Why slow travel is a rising star in the travel industry – and may prove the most resilient

How does a travel business increase revenue by 20% year-over-year with fewer travelers?

Just be a pioneer and an innovator like Fresh Tracks Canada is in providing the types of travel experiences people can’t get enough of right now – slow travel.

Slow travel has a big place in a travel economy that continues to prove possible- recession-proof. It’s at the nexus of many luxury travel trends – the desire to spend longer on trips, willingness to spend more money on them, and the thirst to immerse oneself in a place and learn from the people who live there. At the same time – The World Travel and Tourism Council says it’ll take another year to reach 2019 tourism levels, and even then, inflation may put downward pressure on the total number of trips taken overall.

With those market dynamics, maximizing individual trip experiences is key – and it’s why things like Fresh Tracks Canada’s “One More Day” marketing campaign are so on point. Its goal is to maximize the book-ends of a trip. Say a client books a five-star hotel the night before their 13-day trip on a glass-domed train for a coast-to-coast trek across Canada, but spends only a few hours enjoying that hotel. Why not come in the day before, or stay a day at the week’s end? The goal of Fresh Tracks Canada is to make sure the entire experience, end-to-end, for every single client, is exceptional. And that benefits everyone in their travel ecosystem.

“We want to make sure the customer has a legendary experience from start to finish,” said Gabriel Villablanca, who is the Director of Paid Media and Website for Vancouver-based Fresh Tracks Canada. “Trips are busy, but they are never rushed. All of our trips are personalized and bespoke in nature.”

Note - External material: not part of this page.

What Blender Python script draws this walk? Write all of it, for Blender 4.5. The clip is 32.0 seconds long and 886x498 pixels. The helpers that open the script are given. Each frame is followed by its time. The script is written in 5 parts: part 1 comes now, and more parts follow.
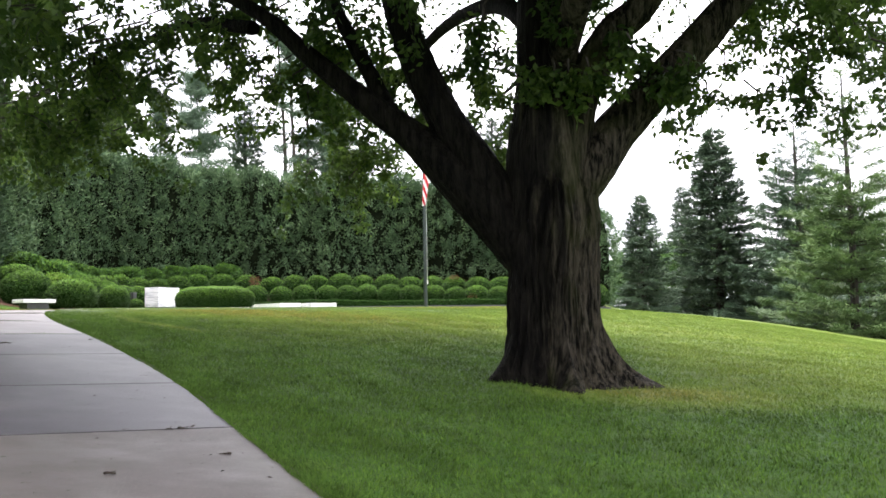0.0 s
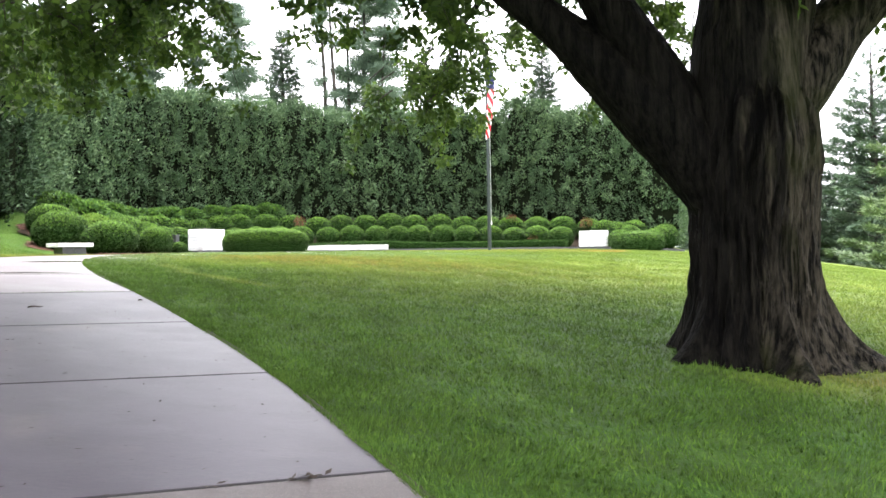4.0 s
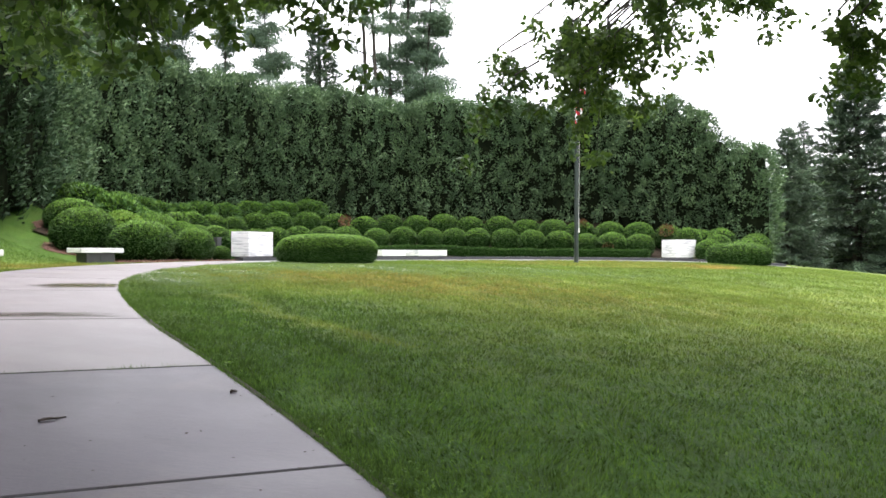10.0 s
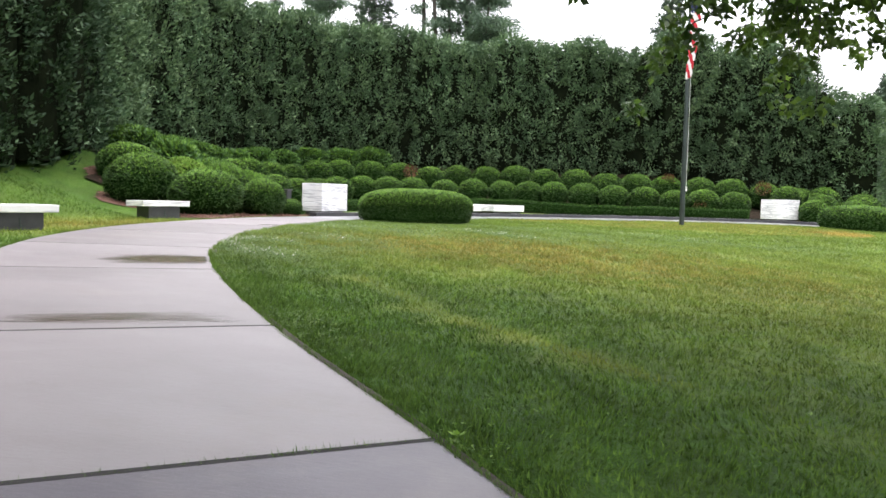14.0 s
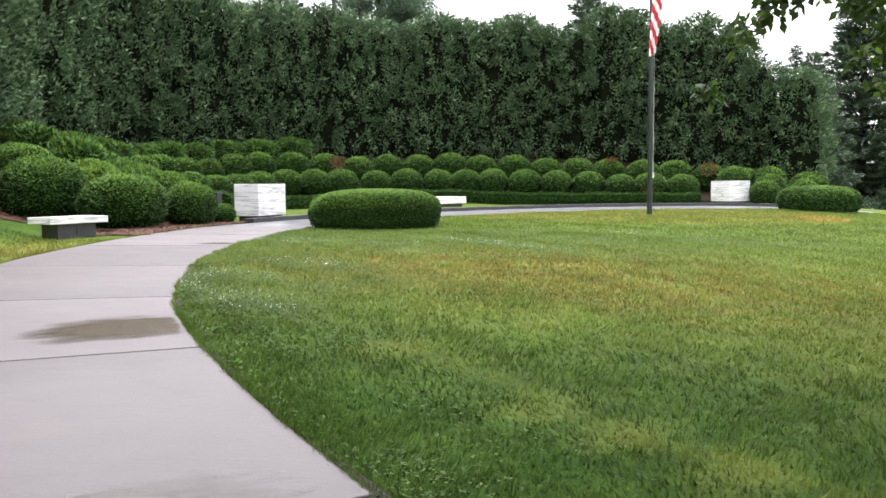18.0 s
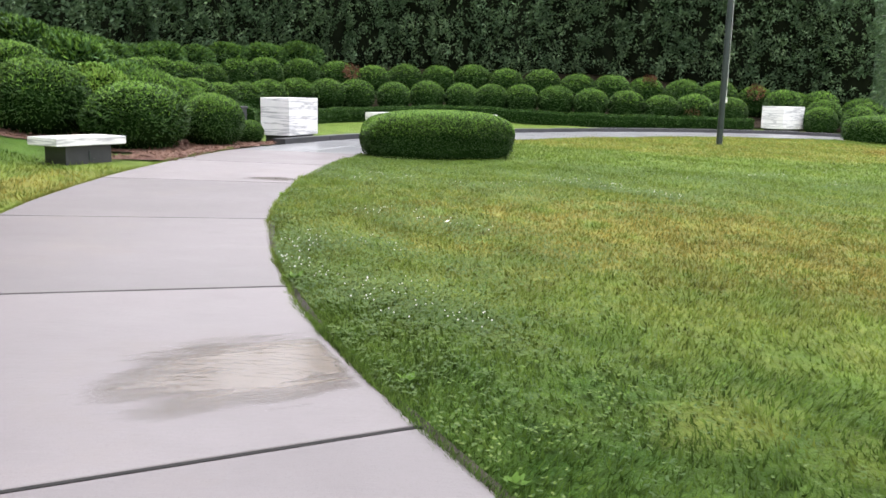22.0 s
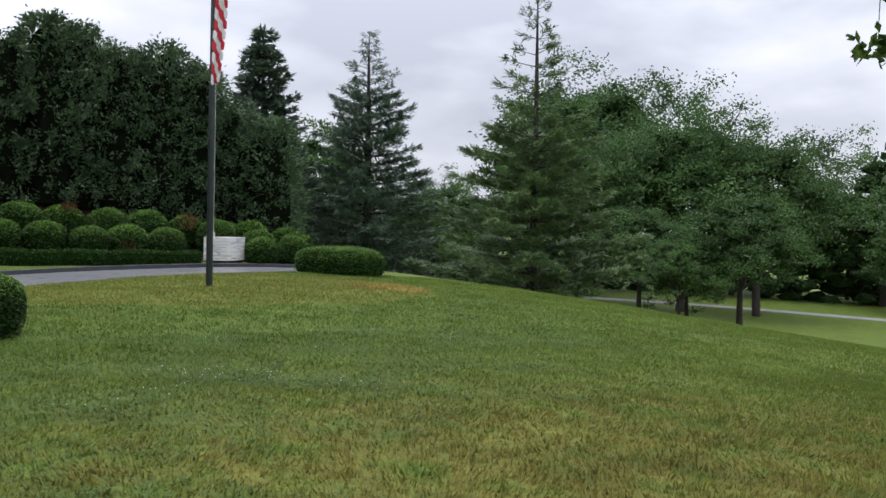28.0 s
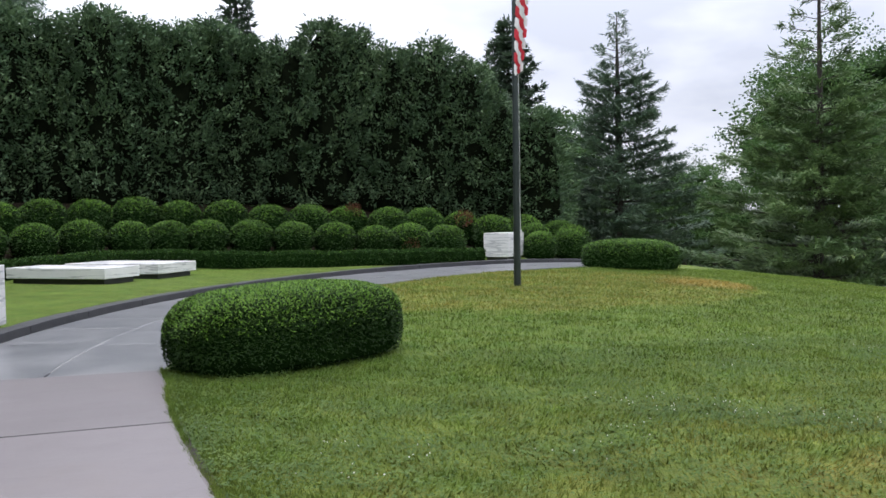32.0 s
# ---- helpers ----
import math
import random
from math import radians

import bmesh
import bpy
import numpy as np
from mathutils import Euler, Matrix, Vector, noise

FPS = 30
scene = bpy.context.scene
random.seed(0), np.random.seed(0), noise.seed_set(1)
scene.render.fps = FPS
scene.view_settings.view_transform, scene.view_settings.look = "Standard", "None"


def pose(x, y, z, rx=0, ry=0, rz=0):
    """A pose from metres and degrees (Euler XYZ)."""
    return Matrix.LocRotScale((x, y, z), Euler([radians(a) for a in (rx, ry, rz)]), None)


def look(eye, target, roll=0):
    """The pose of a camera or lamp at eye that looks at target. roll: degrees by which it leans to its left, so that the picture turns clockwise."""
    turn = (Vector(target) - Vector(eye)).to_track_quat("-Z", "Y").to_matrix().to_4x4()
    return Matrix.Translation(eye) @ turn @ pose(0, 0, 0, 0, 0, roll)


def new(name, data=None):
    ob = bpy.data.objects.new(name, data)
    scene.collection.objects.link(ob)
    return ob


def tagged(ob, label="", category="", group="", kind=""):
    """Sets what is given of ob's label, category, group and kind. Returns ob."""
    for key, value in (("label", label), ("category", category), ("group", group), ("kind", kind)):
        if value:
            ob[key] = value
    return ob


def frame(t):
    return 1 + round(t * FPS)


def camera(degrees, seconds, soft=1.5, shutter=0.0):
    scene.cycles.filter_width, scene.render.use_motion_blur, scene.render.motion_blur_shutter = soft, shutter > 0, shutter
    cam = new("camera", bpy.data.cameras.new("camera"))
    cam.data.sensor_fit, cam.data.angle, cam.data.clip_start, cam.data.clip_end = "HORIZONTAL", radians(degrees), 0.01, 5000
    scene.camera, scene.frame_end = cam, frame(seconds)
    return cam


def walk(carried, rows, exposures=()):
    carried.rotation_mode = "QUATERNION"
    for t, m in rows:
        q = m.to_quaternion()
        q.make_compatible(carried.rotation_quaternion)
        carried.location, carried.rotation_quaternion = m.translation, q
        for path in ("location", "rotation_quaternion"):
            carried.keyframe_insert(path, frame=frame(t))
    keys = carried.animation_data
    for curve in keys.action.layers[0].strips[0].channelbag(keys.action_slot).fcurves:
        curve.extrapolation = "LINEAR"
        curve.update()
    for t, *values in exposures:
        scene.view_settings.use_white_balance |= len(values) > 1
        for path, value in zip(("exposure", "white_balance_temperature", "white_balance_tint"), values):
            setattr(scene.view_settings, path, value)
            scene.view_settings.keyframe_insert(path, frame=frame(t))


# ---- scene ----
cam = camera(54.0, 32.0, soft=1.6)
# seconds, eye, yaw to the left, pitch up, roll
ROWS = [
    (0, (-0.225, 2.507, 1.367), 2.66, 4.45, -1.14),
    (0.5, (-0.360, 3.023, 1.382), 3.27, 3.01, -1.32),
    (1, (-0.613, 3.419, 1.387), 3.55, 2.34, -1.36),
    (1.5, (-0.756, 3.823, 1.401), 3.06, 1.80, -1.35),
    (2, (-1.091, 4.139, 1.461), 2.81, -0.09, -2.08),
    (2.5, (-1.340, 4.353, 1.546), 3.36, 0.17, -2.03),
    (3, (-1.542, 4.967, 1.541), 3.62, 0.29, -1.67),
    (3.5, (-1.822, 5.458, 1.594), 4.37, 0.35, -1.39),
    (4, (-1.964, 5.850, 1.627), 4.71, 0.45, -1.14),
    (4.5, (-2.267, 6.189, 1.635), 7.25, 0.58, -0.13),
    (6.5, (-3.026, 7.675, 1.879), 6.20, 0.39, 0.10),
    (7, (-3.332, 8.208, 1.906), 6.45, 0.42, 0.28),
    (7.5, (-3.551, 8.621, 1.953), 5.70, 0.07, 0.32),
    (8, (-3.828, 9.145, 2.006), 6.27, -0.01, 0.37),
    (8.5, (-4.089, 9.525, 2.080), 5.28, -0.20, 0.43),
    (9, (-4.347, 10.126, 2.115), 5.77, -0.01, 0.07),
    (9.5, (-4.652, 10.502, 2.157), 5.72, -0.06, 0.09),
    (10, (-4.850, 10.870, 2.229), 5.70, 0.17, 0.19),
    (10.5, (-5.173, 11.311, 2.248), 6.10, 0.30, 0.56),
    (11, (-5.376, 11.685, 2.301), 5.77, -0.21, 0.64),
    (11.5, (-5.665, 12.190, 2.308), 6.17, -0.20, 0.74),
    (12, (-5.949, 12.412, 2.351), 4.20, -0.91, 2.61),
    (12.5, (-6.177, 12.822, 2.379), 4.96, -1.33, 3.00),
    (13, (-6.559, 13.204, 2.403), 8.51, -1.99, 1.93),
    (13.5, (-6.886, 13.495, 2.459), 7.74, -2.68, 1.76),
    (14, (-7.066, 13.948, 2.497), 7.89, -3.27, 1.41),
    (14.5, (-7.354, 14.294, 2.556), 4.69, -4.47, -0.54),
    (16.5, (-8.163, 15.769, 2.763), 3.37, -4.79, -1.01),
    (17, (-8.421, 16.037, 2.845), 0.72, -4.89, -0.53),
    (17.5, (-8.668, 16.446, 2.835), 0.10, -4.74, -0.38),
    (18, (-8.996, 16.844, 2.892), 1.36, -4.38, -0.55),
    (18.5, (-9.236, 17.246, 2.898), 0.98, -5.05, 0.90),
    (19, (-9.505, 17.779, 2.922), 3.36, -5.22, 0.56),
    (19.5, (-9.767, 18.043, 2.997), 2.51, -7.58, 0.85),
    (20, (-9.924, 18.434, 3.022), 2.30, -7.41, 0.61),
    (20.5, (-10.260, 18.819, 3.057), 0.50, -8.45, 0.90),
    (21, (-10.462, 19.178, 3.033), -0.40, -10.14, 1.24),
    (21.5, (-10.791, 19.541, 3.065), 0.19, -10.02, 1.15),
    (22, (-10.981, 19.832, 3.111), -0.30, -10.24, 1.27),
    (22.5, (-11.207, 20.291, 3.151), -1.09, -10.04, 0.61),
    (23, (-11.467, 20.562, 3.203), -11.40, -10.72, 1.52),
    (23.5, (-11.668, 21.054, 3.242), -14.25, -9.21, 1.63),
    (24, (-12.029, 21.411, 3.275), -14.19, -9.34, 1.68),
    (24.5, (-12.193, 21.733, 3.256), -14.32, -9.57, 1.28),
    (25, (-12.452, 22.203, 3.267), -14.30, -9.55, 1.06),
    (25.5, (-12.667, 22.368, 3.310), -17.77, -10.14, 1.16),
    (26, (-12.770, 22.859, 3.347), -22.96, -9.92, 1.93),
    (26.5, (-12.838, 23.416, 3.340), -34.22, -9.37, -3.94),
    (28.5, (-13.372, 25.060, 3.402), -42.36, -0.50, 1.76),
    (29, (-13.579, 25.322, 3.393), -41.00, -0.65, 1.54),
    (29.5, (-13.675, 25.663, 3.431), -38.82, 0.35, 1.79),
    (30, (-13.771, 26.004, 3.469), -31.35, 0.76, 2.03),
    (30.5, (-13.817, 26.290, 3.495), -31.53, 0.42, 1.16),
    (31, (-13.862, 26.576, 3.522), -30.00, 0.33, 0.29),
    (31.5, (-13.983, 26.860, 3.514), -28.81, -0.36, -0.33),
    (32, (-14.103, 27.144, 3.506), -27.32, -2.22, -0.94),
]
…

Trips that are busy but never rushed is a really good way to describe slow travel experiences – sort of mini versions of “Eat, Pray, Love.” They’re all over Conde Naste’s list of biggest travel trends of 2023 - intrinsic to transformative retreats, hybrid flight-light travel and trips that prioritize educational itineraries. Flywire has many clients that enable these types of experiences – allowing people to visit places in a sustainable way, such that they don’t leave heavy footprints on the environment, and come home, as Forbes put it, with “a thumbprint on the soul.”

As Fresh Tracks Canada will tell you, slow travel isn’t new, and the fundamentals behind it only continue to gain strength.

  • 84% of 600 luxury travelers Flywire surveyed plan to take longer trips in 2023 and spend more on travel than they did in the past 18 months.
  • Travelers surveyed by American Express Travel said they wanted to visit a place where they could truly experience the local culture (85%), and were interested in going on vacations that support local communities (78%).

That’s exactly what Fresh Tracks Canada is delivering. They’ve planned more than 25,000 personalized trips that center mainly around rail travel. Transportation isn’t a means to an end. Travelers cross the country via railroad in luxury rail cars on multi-day trips. The company also offers tours to polar bear country in Churchill, traversed via tundra buggy. Everything is designed to help travelers be fully present in these environments, to connect with the majesty of it all. It’s hard not to look up and feel something when a brown bear sidles up to a train or a polar bear grazes by the window.

A really important part of making this all happen is making sure paying for it is as seamless as possible for the travelers. While its largest market is US travelers, Fresh Tracks Canada hosts guests from all over the world. As little as a year ago, travelers still paid for these trips by check when they wanted to use a credit card, which was not the type of “slow” anyone was looking for.

“The point of payment is a big moment of truth, and we need to make sure that moment of truth is an elevated experience. It reflects poorly on us if not,” Villablanca said.

Fresh Tracks Canada implemented Flywire in July of 2022 to allow travelers to pay online in their preferred currency, using their payment method of choice. Flywire handles the currency conversion, and Fresh Tracks Canada receives payment in USD and CAD. It’s easily accepting payments from 31 different countries and 25 different currencies (with the ability to scale to 140+ currencies), with the majority of travelers now able to pay online with their own country’s credit card. Flywire also supports digital payment methods. Fresh Tracks Canada recently accepted payment in Boleto from Brazilian guests.

The savings add up. Fresh Tracks Canada has saved more than $167,000 so far in merchant fees since implementing Flywire.

It’s just one example of the real value to be had in considering payments as a part of the trip experience.